Microsoft on Thursday said that Russian, Chinese and Iranian hackers are trying to spy on people linked to the campaigns of President Donald Trump and his Democratic rival, Joe Biden ahead of the U.S. election in November 2020.
“In recent weeks, Microsoft has detected cyberattacks targeting people and organizations involved in the upcoming presidential election, including unsuccessful attacks on people associated with both the Trump and Biden campaigns,” said Tom Burt, Corporate Vice President of Customer Security and Trust with Microsoft, in a comprehensive Thursday post.
“The activity we are announcing today makes clear that foreign activity groups have stepped up their efforts targeting the 2020 election as had been anticipated, and is consistent with what the US government and others have reported.”
The attackers have been active against political campaigns, think tanks, advocacy groups, parties, and political consultants not only in the U.S. but in Europe as well, Microsoft said.
According to Burt, the majority of attacks were detected and stopped by Microsoft’s security tools and the targets notified.
Strontium also known as ATP28 or Fancy Bear, is a cyber-attack unit allegedly associated with Russian military intelligence, the GRU. It is also primarily responsible for the attacks on the Democratic presidential campaign in 2016.
The group has targeted more than 200 organizations all over the world between September 2019 and today, which include targets such as:
- U.S.-based consultants serving Republicans and Democrats;
- Think tanks such as The German Marshall Fund of the United States and advocacy organizations;
- National and state party organizations in the U.S.; and
- The European People’s Party and political parties in the UK.

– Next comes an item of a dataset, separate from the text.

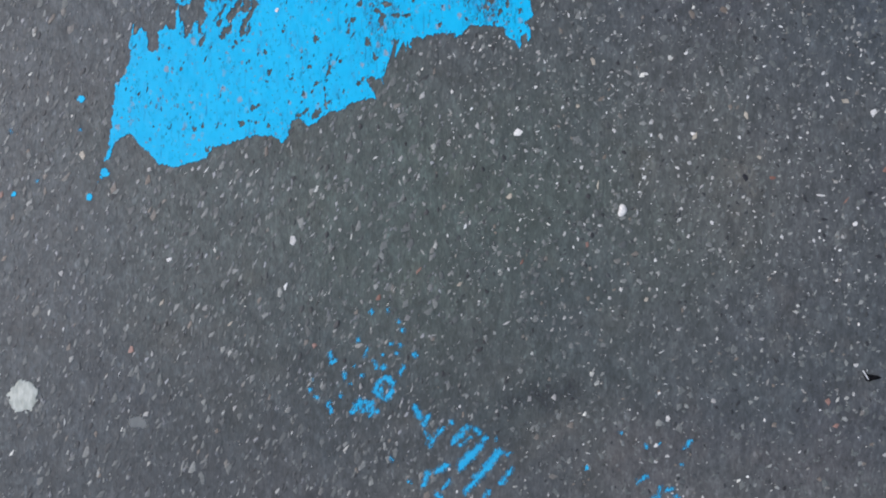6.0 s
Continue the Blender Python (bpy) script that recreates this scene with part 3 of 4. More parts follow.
STONES_B1 = [
    ("white", -437.1, -435.4, 8.3, 2.1), ("pale", -430.5, -602.1, 9.7, 3.5), ("pale", -425.8, -662.9, 6.9, 4.2), ("pale", -407.4, -438.8, 6.9, 6.2),
    ("white", -406.7, -645.7, 9, 7.6), ("rust", -356.8, -460.4, 9.7, 7.6), ("pale", -353.4, -465.1, 9.7, 2.8), ("pale", -338.6, -536, 8.3, 6.9),
    ("pale", -331.8, -465.1, 8.3, 4.2), ("pale", -298.1, -455.6, 6.9, 3.5), ("pale", -292.7, -490.7, 8.3, 4.8), ("pale", -268.4, -410.4, 9.7, 7.6),
    ("tan", -238.7, -428.7, 8.3, 3.5), ("pale", -233.3, -529.2, 9.7, 4.2), ("pale", -217.8, -568.4, 8.3, 3.5), ("pale", -186.7, -553.5, 8.3, 5.5),
    ("white", -183.3, -455, 6.9, 2.1), ("rust", -138.8, -455, 8.3, 6.9),
]
STONES_B2 = [
    ("dark", -112.5, -430, 11.1, 7.6), ("dark", -102.4, -472.5, 6.9, 5.5), ("pale", -83.5, -504.3, 9.7, 5.5), ("pale", -28.1, -421.9, 9.7, 9),
    ("pale", 41.4, -489.4, 5.5, 3.5), ("pale", 87.9, -505.6, 6.9, 2.8), ("pale", 90.7, -428, 11.1, 3.5), ("pale", 117.6, -519.1, 8.3, 8.3),
    ("pale", 147.3, -516.4, 9.7, 6.9), ("pale", 159.5, -422, 5.5, 4.2), ("pale", 205.4, -541.4, 6.2, 3.5), ("white", 268.1, -573.8, 6.9, 5.5),
    ("white", 282.3, -542.1, 7.6, 6.9), ("white", 282.3, -586.6, 6.2, 4.2), ("white", 291.1, -662.3, 5.5, 4.2), ("pale", 319.4, -413.2, 5.5, 3.5),
    ("white", 324.1, -635.9, 4.8, 3.5), ("pale", 336.9, -519.8, 8.3, 6.9),
]
STONES_B3 = [
    ("dark", 340.3, -527.9, 6.9, 4.8), ("white", 378.2, -611.5, 4.8, 3.5), ("white", 388.8, -637.9, 5.5, 4.2), ("pale", 395.6, -447, 8.3, 6.2),
    ("white", 397.7, -543.5, 6.2, 3.5), ("pale", 402.4, -497.6, 11.1, 2.8), ("dark", 411.2, -474.1, 9.7, 3.5), ("dark", 413.8, -472.6, 6.9, 3.5),
    ("dark", 421.8, -624.7, 6.9, 6.2), ("dark", 437.5, -531.3, 8.3, 4.8), ("pale", 449.6, -602.2, 8.3, 4.2), ("rust", 473.2, -522.5, 9.7, 8.3),
    ("pale", 476.6, -555.6, 6.9, 2.8), ("white", 481.3, -637.9, 5.5, 3.5), ("rust", 483.3, -550.2, 8.3, 6.2), ("white", 506.9, -478.7, 6.2, 5.5),
    ("white", 510.3, -430.1, 6.9, 3.5), ("pale", 541.4, -585.3, 8.3, 5.5),
]
STONES_C1 = [
    ("dark", -539.3, -279.7, 9.7, 6.9), ("dark", -530.3, -286.6, 8.3, 5.5), ("white", -527.5, -262.4, 15.2, 9), ("pale", -522, -291.5, 8.3, 4.8),
    ("rust", -512.3, -276.2, 11.1, 6.9), ("pale", -439.8, -368.6, 8.3, 6.2), ("pale", -429.2, -281.8, 8.3, 3.5), ("pale", -424.3, -386.1, 9.7, 4.8),
    ("pale", -414.1, -315.2, 8.3, 6.9), ("pale", -326.4, -320, 6.9, 5.5), ("tan", -319.7, -403, 11.1, 5.5), ("white", -311.6, -352.4, 8.3, 6.9),
    ("pale", -247.8, -276.2, 8.3, 4.8), ("pale", -215, -392.9, 6.9, 4.2), ("pale", -175.2, -264.5, 6.2, 5.5), ("white", -172.5, -384.1, 12.5, 4.2),
    ("white", -164.4, -330.1, 11.1, 9.7), ("dark", -122.6, -322, 9.7, 6.2),
]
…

According to Microsoft’s Threat Intelligence Center (MSTIC) investigation, Strontium has evolved its tactics since the 2016 election to include new reconnaissance tools and new techniques to obfuscate their operations.
In 2016, the group primarily depended on spear-phishing to capture people’s log-in credentials or compromise their accounts. However, in recent months, it has engaged in brute force attacks and password spray, to automate aspects of their operations.
Strontium also disguised these credential harvesting attacks in new ways, running them through more than 1,000 constantly rotating IP addresses, many associated with the Tor anonymizing service. The group even evolved its infrastructure over time, adding and removing about 20 IPs per day to further mask its activity.
Zirconium also known as APT31, operating from China, has attacked high-profile individuals associated with the election. Its targets have included individuals in two categories.
The first category is targeting people closely associated with U.S. presidential campaigns and candidates.
For instance, it appears to have indirectly and unsuccessfully targeted people associated with the Joe Biden for President campaign through non-campaign email accounts, as well as attacked at least one individual formerly linked with the Trump Administration.
On the other hand, the second category is targeting prominent individuals in the international affairs community, academics in international affairs from more than 15 universities, and accounts tied to 18 international affairs and policy organizations including the Atlantic Council and the Stimson Center.
“Zirconium is using what are referred to as web bugs, or web beacons, tied to a domain they purchased and populated with content. The actor then sends the associated URL in either email text or an attachment to a targeted account,” explained Burt.
“Although the domain itself may not have malicious content, the web bug allows Zirconium to check if a user attempted to access the site. For nation state actors, this is a simple way to perform reconnaissance on targeted accounts to determine if the account is valid or the user is active.”
Thousands of attacks from Zirconium were detected by Microsoft between March 2020 and September 2020 resulting in nearly 150 compromises. The activity was also spotted by Google back in June.
The Iranian group, Phosphorus, also known as APT35 or Charming Kitten APT 35, or Ajax Security Team, has attempted to access the personal or work accounts of individuals involved directly or indirectly with the U.S. presidential election.
These attacks are a continuation of a campaign that started last year, which was detected by Microsoft and disclosed in October 2019.
Between May and June 2020, Phosphorus unsuccessfully attempted to log into the accounts of administration officials and Donald J. Trump for President campaign staff.
In March 2019, Microsoft used court orders by the U.S. District Court for Washington D.C to take control of 99 websites that Phosphorus used to conduct its hacking operations. Last month, the company used the same method to take control of another 25 new internet domains bringing its total to 155 domains formerly owned by Phosphorus.
Concluding the detailed investigation on the attacks carried out by Russian, Chinese and Iranian hackers, Burt added, “We disclose attacks like these because we believe it’s important the world knows about threats to democratic processes. It is critical that everyone involved in democratic processes around the world, both directly or indirectly, be aware of these threats and take steps to protect themselves in both their personal and professional capacities.
“We report on nation-state activity to our customers and more broadly when material to the public, regardless of the actor’s nation-state affiliation. We are taking extra steps to protect customers involved in elections, government and policymaking. We’ll continue to disclose additional significant activity in our efforts to defend democracy.”